- Problem to solve
Count how many lines include "parts" and answer with that number only.

- Data excerpt
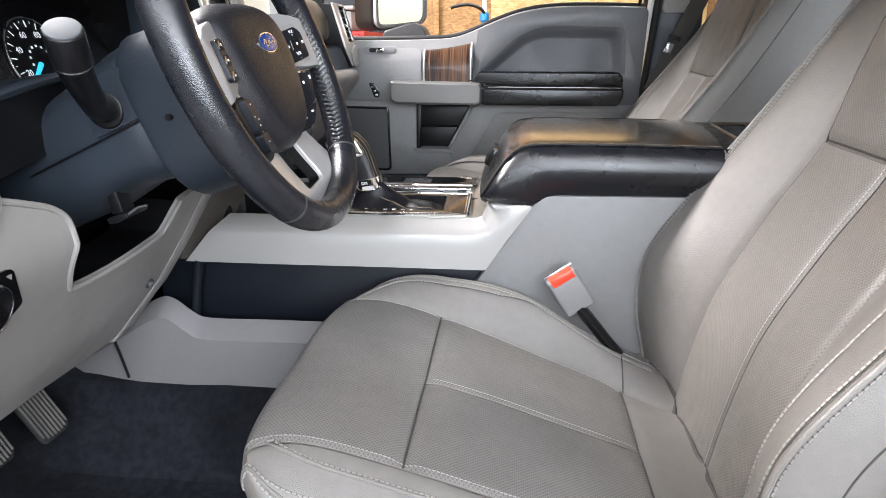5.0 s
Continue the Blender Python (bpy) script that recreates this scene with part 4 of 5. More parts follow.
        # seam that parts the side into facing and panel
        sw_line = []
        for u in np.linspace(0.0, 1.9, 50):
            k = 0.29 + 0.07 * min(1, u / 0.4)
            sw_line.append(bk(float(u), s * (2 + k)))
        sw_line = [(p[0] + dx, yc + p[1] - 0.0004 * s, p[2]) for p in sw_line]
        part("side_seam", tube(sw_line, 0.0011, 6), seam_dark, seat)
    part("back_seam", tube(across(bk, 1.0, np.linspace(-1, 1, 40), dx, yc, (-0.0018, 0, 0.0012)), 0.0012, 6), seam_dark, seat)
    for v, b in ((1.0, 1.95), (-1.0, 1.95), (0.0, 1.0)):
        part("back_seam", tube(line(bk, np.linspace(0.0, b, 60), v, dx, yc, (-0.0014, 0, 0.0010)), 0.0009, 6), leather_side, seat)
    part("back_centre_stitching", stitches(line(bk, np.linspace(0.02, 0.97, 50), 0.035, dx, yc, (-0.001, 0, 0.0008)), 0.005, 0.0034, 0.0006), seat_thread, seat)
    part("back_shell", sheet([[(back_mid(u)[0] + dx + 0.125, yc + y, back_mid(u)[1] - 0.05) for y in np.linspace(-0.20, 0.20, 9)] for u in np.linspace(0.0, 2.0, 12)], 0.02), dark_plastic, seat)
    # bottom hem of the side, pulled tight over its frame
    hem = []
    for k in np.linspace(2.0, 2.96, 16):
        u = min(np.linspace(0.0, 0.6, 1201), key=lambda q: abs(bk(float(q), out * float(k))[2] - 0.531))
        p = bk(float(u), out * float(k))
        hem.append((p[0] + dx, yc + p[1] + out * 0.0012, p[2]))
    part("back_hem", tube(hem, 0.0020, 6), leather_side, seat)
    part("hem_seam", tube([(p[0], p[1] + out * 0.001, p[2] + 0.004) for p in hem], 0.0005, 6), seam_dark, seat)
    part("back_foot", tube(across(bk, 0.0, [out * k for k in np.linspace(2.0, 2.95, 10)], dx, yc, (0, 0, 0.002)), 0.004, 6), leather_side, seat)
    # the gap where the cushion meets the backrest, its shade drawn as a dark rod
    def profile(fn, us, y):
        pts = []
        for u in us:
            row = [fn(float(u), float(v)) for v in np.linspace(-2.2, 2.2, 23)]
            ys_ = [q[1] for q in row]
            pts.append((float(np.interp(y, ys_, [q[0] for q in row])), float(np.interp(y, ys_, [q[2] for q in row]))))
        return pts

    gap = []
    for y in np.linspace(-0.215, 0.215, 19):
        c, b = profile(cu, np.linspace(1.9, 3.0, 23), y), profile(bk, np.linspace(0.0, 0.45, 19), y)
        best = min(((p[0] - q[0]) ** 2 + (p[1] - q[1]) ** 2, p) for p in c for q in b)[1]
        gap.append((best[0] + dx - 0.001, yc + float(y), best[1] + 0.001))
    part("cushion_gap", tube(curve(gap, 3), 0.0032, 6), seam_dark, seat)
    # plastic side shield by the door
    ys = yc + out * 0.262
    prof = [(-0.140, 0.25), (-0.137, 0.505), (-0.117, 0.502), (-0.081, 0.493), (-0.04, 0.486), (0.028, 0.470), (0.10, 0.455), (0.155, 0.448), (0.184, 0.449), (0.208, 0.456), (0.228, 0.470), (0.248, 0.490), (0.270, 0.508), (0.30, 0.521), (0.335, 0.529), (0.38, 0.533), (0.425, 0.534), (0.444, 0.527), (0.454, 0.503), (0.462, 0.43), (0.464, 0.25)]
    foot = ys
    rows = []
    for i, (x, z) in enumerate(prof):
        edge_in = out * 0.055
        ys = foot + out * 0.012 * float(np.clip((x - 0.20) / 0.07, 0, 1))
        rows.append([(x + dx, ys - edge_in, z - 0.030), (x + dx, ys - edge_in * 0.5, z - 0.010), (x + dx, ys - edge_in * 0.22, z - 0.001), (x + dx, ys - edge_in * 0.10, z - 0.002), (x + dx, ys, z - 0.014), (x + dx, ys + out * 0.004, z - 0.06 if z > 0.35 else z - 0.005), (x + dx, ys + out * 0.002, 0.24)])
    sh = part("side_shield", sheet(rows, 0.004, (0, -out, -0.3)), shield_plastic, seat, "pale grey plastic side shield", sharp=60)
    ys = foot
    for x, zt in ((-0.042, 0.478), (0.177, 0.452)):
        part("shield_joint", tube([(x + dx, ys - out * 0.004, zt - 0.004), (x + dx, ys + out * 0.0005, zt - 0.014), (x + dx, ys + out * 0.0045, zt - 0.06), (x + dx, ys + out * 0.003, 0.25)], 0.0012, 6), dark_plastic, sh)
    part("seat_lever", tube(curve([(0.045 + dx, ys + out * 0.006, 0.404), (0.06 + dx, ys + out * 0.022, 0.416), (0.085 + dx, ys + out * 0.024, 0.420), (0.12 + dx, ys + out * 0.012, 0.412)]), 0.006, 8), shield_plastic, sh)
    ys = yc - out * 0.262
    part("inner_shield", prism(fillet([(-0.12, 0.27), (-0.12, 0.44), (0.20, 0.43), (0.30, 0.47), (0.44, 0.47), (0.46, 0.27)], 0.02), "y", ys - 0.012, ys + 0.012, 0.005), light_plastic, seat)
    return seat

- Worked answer
2